> **What to do**:
In the listing below, locate the line that contains "4. This part finishes the script." and the line that contains "dark forest on". Restate word for word those two lines and every line between them, and nothing else.

> **Data for this exercise**:
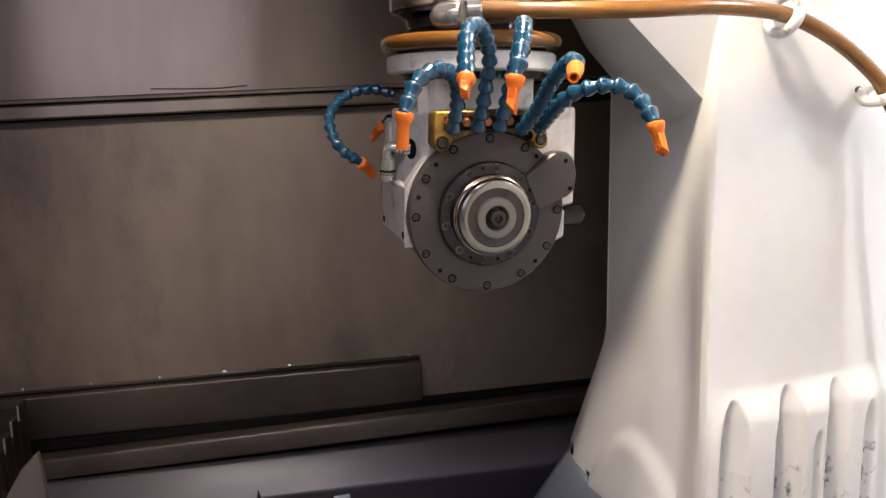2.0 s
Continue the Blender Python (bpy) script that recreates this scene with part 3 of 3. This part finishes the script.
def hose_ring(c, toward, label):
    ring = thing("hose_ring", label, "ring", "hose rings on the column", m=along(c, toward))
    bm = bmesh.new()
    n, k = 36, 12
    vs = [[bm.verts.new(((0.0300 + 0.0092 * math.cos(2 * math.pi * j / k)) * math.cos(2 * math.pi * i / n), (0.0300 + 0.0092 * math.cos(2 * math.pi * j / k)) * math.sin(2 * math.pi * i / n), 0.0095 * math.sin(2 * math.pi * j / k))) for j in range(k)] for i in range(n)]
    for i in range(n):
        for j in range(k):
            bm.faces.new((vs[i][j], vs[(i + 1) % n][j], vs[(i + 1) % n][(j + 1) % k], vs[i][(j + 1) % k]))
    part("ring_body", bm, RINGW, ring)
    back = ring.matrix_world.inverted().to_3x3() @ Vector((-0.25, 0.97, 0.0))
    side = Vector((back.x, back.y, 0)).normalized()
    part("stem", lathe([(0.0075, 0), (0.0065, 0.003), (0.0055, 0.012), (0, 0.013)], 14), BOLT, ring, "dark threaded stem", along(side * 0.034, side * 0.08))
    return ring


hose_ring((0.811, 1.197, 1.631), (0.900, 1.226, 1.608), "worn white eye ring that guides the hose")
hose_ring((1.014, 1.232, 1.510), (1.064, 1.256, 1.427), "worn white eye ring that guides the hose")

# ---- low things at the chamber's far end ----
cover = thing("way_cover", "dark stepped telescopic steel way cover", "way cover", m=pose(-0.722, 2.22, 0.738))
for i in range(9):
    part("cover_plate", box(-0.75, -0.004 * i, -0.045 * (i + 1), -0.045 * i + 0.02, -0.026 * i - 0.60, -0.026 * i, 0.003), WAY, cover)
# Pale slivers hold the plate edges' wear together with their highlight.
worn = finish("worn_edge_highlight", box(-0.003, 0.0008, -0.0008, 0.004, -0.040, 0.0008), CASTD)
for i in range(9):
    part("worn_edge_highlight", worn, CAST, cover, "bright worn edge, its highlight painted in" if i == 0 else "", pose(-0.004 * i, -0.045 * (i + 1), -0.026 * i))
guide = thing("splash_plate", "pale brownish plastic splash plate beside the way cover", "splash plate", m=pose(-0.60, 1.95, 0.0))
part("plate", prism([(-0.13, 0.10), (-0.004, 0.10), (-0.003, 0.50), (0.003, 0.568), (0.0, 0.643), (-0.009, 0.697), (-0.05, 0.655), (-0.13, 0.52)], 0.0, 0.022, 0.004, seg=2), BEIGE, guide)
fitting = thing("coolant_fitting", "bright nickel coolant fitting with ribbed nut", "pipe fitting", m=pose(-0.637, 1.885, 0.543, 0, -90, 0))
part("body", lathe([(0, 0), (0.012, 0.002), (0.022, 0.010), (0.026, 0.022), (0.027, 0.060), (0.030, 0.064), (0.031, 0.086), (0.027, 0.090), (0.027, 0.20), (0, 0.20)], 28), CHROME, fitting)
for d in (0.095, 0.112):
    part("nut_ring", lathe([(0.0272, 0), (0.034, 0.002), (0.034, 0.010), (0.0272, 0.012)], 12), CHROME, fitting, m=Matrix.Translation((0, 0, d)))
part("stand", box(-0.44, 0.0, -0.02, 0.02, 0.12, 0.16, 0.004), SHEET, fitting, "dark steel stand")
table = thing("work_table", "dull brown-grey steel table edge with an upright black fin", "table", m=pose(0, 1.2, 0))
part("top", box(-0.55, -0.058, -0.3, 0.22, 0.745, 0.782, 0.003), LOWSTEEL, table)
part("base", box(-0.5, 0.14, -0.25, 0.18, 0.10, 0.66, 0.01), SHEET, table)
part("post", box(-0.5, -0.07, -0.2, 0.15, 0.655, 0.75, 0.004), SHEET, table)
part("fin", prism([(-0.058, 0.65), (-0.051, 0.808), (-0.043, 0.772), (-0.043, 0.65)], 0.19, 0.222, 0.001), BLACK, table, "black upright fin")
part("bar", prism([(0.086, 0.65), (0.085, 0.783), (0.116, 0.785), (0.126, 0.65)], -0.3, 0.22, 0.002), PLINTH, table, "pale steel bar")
* * *
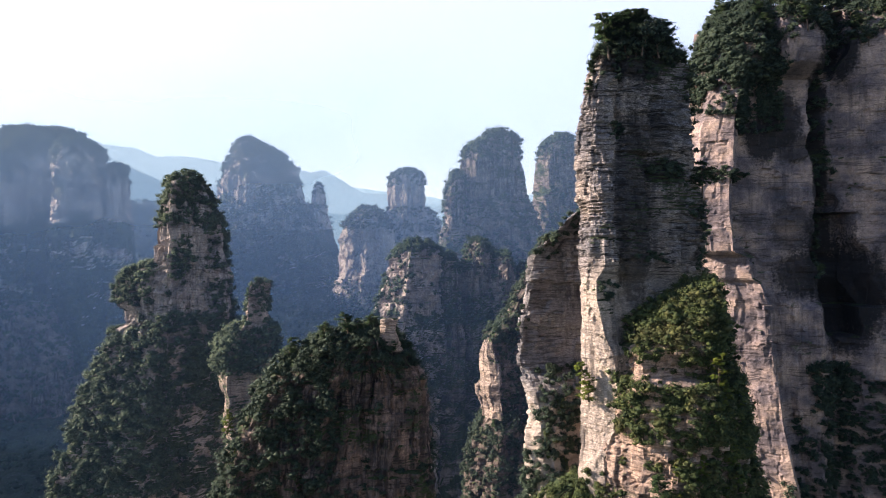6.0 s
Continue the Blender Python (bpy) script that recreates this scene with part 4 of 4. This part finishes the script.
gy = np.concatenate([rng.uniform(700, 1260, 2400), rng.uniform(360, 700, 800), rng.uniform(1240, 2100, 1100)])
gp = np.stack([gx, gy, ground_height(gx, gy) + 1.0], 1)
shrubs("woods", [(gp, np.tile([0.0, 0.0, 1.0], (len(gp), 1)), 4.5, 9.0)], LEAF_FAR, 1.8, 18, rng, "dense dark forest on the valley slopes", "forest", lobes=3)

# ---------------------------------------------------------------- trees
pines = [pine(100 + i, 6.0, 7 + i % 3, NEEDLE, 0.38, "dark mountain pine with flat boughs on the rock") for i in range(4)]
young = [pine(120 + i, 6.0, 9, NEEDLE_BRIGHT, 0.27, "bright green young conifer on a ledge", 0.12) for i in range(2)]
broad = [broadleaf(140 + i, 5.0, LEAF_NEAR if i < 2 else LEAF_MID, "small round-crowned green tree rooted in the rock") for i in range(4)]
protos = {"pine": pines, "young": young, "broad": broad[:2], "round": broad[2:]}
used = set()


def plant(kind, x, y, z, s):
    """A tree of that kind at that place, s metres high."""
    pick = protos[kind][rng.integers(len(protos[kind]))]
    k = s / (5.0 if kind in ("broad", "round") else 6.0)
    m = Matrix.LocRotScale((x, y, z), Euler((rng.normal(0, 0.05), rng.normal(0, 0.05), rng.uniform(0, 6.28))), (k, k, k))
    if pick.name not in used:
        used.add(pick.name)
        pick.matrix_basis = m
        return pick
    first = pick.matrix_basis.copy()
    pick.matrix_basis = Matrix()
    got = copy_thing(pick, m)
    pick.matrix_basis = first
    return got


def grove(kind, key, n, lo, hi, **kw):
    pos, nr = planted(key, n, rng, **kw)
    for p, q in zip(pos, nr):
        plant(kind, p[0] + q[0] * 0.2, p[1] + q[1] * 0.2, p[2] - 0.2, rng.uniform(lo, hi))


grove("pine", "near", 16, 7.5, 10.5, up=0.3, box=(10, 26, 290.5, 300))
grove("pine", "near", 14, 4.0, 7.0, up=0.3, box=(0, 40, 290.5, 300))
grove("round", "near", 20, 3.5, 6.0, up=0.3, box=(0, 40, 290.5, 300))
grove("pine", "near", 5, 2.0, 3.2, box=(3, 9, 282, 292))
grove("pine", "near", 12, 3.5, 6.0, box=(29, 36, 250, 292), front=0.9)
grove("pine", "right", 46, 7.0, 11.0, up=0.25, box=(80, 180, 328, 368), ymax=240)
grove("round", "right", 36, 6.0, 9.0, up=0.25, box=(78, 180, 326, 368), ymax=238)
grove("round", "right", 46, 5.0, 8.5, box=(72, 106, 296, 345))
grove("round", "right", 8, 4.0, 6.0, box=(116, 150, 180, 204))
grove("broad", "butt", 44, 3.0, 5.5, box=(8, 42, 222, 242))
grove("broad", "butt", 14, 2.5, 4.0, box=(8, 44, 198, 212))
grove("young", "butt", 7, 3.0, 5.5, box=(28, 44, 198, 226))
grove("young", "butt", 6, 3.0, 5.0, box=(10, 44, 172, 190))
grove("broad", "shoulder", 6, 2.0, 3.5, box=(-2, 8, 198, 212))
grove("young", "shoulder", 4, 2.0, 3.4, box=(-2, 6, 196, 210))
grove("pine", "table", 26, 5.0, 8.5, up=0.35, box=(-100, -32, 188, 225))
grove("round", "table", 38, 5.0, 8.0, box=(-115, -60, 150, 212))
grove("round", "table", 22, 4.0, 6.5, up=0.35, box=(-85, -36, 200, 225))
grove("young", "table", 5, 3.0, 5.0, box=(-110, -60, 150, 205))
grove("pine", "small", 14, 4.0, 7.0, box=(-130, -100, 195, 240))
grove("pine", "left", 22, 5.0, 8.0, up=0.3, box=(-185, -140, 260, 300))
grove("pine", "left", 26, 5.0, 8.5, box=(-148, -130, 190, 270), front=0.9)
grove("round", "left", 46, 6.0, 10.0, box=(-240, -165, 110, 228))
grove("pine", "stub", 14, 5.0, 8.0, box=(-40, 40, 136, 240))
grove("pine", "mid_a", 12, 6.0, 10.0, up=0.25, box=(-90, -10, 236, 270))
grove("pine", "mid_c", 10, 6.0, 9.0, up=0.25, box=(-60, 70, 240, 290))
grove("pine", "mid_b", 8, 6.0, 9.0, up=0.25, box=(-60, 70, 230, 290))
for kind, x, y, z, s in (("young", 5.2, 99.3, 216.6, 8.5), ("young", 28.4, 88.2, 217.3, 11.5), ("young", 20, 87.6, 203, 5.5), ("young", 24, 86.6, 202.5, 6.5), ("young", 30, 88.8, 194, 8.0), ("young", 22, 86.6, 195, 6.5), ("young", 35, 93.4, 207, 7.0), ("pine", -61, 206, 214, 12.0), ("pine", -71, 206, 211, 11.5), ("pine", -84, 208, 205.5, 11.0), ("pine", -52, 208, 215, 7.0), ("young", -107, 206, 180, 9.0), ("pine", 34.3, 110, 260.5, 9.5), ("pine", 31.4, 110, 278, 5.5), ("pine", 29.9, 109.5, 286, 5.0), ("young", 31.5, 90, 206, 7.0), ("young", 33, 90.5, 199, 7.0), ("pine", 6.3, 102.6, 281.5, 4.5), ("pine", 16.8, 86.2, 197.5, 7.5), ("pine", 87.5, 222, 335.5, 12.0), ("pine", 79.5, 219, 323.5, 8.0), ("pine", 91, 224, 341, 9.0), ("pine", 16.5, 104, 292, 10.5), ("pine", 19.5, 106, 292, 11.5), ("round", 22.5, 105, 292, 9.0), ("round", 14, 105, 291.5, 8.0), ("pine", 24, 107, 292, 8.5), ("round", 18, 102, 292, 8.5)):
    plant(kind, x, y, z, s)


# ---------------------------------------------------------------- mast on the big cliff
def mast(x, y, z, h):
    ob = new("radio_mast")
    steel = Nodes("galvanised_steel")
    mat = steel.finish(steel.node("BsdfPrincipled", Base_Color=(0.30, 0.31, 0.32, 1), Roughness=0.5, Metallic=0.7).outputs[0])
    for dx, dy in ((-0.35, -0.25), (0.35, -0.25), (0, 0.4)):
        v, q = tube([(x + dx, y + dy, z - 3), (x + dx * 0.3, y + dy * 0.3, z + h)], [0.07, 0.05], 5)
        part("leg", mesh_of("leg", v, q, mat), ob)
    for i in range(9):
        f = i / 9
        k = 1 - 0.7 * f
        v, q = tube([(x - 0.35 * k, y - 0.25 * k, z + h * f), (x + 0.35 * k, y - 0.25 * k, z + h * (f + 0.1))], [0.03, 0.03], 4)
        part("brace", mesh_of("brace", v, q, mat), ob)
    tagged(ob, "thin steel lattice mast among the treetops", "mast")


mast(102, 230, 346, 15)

> **Task output**:
Continue the Blender Python (bpy) script that recreates this scene with part 4 of 4. This part finishes the script.
gy = np.concatenate([rng.uniform(700, 1260, 2400), rng.uniform(360, 700, 800), rng.uniform(1240, 2100, 1100)])
gp = np.stack([gx, gy, ground_height(gx, gy) + 1.0], 1)
shrubs("woods", [(gp, np.tile([0.0, 0.0, 1.0], (len(gp), 1)), 4.5, 9.0)], LEAF_FAR, 1.8, 18, rng, "dense dark forest on the valley slopes", "forest", lobes=3)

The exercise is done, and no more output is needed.